In a real economic model you pay for the work done, even if the work done is pointless. If a train has to make a huge detour around a mountain range it will cost you more to use that line than if it could cut straight through the mountain. As such there should be no concept of "destructive shipping" in a transport simulator. Instead what limits profit is entirely what the customers can afford to pay for a journey. An inefficient, expensive line would not get many customers as few can afford to use it even if it is the only way to move something between two points. This is the complete opposite of Simutrans currently where profit is determined by transport efficiency and customers will come even if a journey makes no financial sense (*cough* cargo bouncing exploit *cough*).

Argelle

Thanks again for the very detailled replies. It seems my intuition was wrong about the economics and calculation at play.
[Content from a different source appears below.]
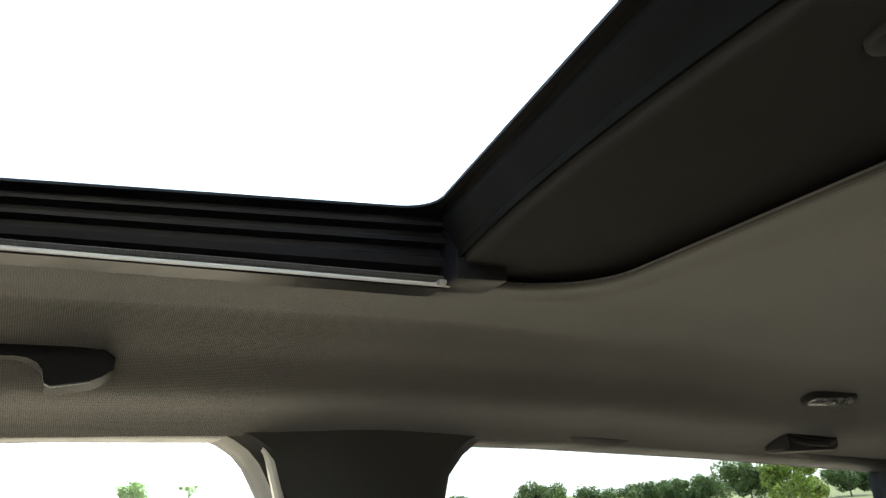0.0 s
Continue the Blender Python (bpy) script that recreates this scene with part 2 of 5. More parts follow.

I'll have to digest your explanations, and then eventually ask a few more questions. And let go with hours, time and such :)

@Ters : I did not aim or look at the bonus speed, not even thought about changing it. I assumed it was balanced for the era. For what I gather, pak128s are a bit more.. experimental, so it make sence to fiddle and adjust these settings. And right as you are, the speed bonus for coal is 0%.

Ters

Quote from: Argelle on May 18, 2015, 08:57:02 AM
I assumed it was balanced for the era.

The goods list should be, in the sense that it will show different prices as the years pass in the game. Your vehicle however, was not up to date with the current trend in speed for road vehicles. But it didn't have to be either, since there is no speed bonus for that particular cargo. (The trendy speeds are typically for passenger and mail. And they might not always be perfectly set by the pak set author.)